» **Given task**: Leave out the pictures and reproduce all of the data exactly.

-- Start --

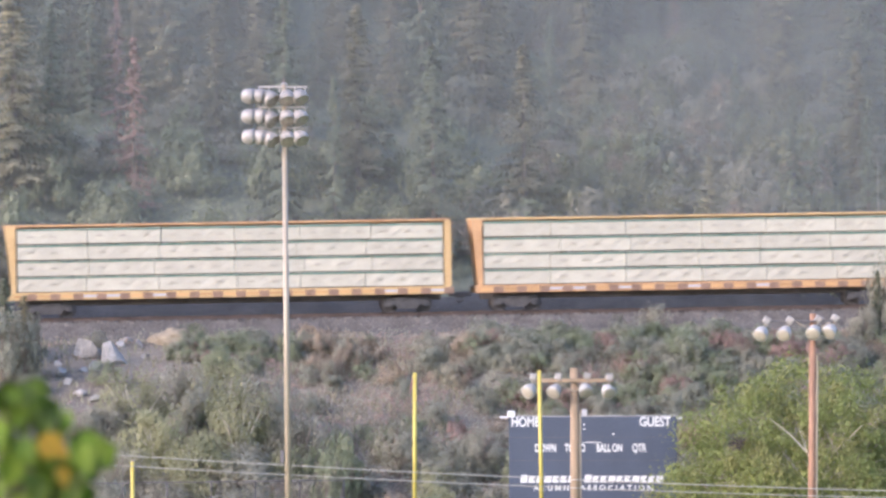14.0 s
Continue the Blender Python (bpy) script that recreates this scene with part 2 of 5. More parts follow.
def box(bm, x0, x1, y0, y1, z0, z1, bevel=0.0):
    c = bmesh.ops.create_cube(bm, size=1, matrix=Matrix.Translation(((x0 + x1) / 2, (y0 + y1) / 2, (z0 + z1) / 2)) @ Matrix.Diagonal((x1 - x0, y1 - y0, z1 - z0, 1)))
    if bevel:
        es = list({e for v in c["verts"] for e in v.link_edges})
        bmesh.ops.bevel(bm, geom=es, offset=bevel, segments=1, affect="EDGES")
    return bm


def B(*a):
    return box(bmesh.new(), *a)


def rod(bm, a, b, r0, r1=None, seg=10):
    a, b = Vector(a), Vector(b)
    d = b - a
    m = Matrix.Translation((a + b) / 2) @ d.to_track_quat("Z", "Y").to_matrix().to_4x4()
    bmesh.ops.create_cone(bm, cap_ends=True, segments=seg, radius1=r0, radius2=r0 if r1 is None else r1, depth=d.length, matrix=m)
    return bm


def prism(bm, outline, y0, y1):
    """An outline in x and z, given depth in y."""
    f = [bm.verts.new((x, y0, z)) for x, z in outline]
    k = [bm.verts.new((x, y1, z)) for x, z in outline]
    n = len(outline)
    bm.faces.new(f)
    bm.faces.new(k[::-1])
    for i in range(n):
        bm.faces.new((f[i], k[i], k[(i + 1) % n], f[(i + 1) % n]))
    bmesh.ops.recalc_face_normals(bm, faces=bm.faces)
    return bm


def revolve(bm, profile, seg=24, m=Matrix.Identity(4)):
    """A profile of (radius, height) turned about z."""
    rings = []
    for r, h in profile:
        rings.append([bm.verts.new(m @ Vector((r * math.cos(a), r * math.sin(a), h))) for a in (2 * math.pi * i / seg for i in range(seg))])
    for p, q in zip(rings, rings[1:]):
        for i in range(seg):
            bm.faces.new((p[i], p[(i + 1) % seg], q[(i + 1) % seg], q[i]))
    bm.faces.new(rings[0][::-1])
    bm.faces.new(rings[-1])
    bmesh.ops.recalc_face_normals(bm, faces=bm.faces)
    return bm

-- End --

» **Completed task**:
14.0 s
Continue the Blender Python (bpy) script that recreates this scene with part 2 of 5. More parts follow.
def box(bm, x0, x1, y0, y1, z0, z1, bevel=0.0):
    c = bmesh.ops.create_cube(bm, size=1, matrix=Matrix.Translation(((x0 + x1) / 2, (y0 + y1) / 2, (z0 + z1) / 2)) @ Matrix.Diagonal((x1 - x0, y1 - y0, z1 - z0, 1)))
    if bevel:
        es = list({e for v in c["verts"] for e in v.link_edges})
        bmesh.ops.bevel(bm, geom=es, offset=bevel, segments=1, affect="EDGES")
    return bm


def B(*a):
    return box(bmesh.new(), *a)


def rod(bm, a, b, r0, r1=None, seg=10):
    a, b = Vector(a), Vector(b)
    d = b - a
    m = Matrix.Translation((a + b) / 2) @ d.to_track_quat("Z", "Y").to_matrix().to_4x4()
    bmesh.ops.create_cone(bm, cap_ends=True, segments=seg, radius1=r0, radius2=r0 if r1 is None else r1, depth=d.length, matrix=m)
    return bm


def prism(bm, outline, y0, y1):
    """An outline in x and z, given depth in y."""
    f = [bm.verts.new((x, y0, z)) for x, z in outline]
    k = [bm.verts.new((x, y1, z)) for x, z in outline]
    n = len(outline)
    bm.faces.new(f)
    bm.faces.new(k[::-1])
    for i in range(n):
        bm.faces.new((f[i], k[i], k[(i + 1) % n], f[(i + 1) % n]))
    bmesh.ops.recalc_face_normals(bm, faces=bm.faces)
    return bm


def revolve(bm, profile, seg=24, m=Matrix.Identity(4)):
    """A profile of (radius, height) turned about z."""
    rings = []
    for r, h in profile:
        rings.append([bm.verts.new(m @ Vector((r * math.cos(a), r * math.sin(a), h))) for a in (2 * math.pi * i / seg for i in range(seg))])
    for p, q in zip(rings, rings[1:]):
        for i in range(seg):
            bm.faces.new((p[i], p[(i + 1) % seg], q[(i + 1) % seg], q[i]))
    bm.faces.new(rings[0][::-1])
    bm.faces.new(rings[-1])
    bmesh.ops.recalc_face_normals(bm, faces=bm.faces)
    return bm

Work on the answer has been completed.